**Written task**
What is the number of lines containing "Blender"? Give only that number.

**Input for this task**
## Start

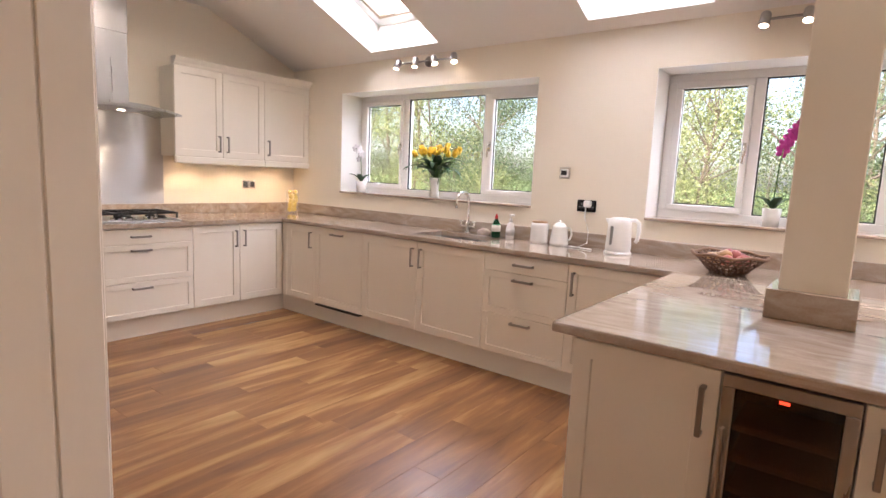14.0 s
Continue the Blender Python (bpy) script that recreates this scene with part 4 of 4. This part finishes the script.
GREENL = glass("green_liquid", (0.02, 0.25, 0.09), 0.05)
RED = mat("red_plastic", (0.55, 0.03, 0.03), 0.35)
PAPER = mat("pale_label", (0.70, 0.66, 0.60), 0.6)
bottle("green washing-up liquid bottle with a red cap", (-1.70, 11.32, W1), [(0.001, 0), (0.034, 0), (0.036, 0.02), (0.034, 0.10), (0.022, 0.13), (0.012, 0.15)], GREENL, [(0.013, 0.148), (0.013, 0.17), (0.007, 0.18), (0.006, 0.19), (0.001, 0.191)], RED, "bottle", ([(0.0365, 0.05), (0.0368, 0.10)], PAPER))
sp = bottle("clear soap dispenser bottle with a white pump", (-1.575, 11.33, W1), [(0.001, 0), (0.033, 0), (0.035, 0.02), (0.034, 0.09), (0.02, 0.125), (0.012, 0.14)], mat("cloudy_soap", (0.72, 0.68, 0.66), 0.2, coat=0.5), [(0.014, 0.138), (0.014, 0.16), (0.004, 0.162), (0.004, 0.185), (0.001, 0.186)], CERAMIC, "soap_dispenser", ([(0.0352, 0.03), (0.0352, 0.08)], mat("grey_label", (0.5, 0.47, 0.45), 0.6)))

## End
## Start

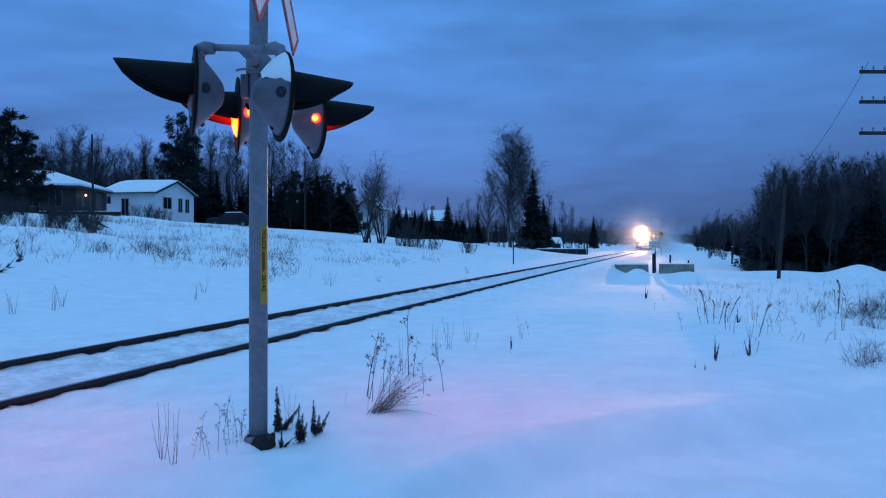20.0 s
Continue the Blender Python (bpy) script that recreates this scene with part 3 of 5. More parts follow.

## End

**Full response**
2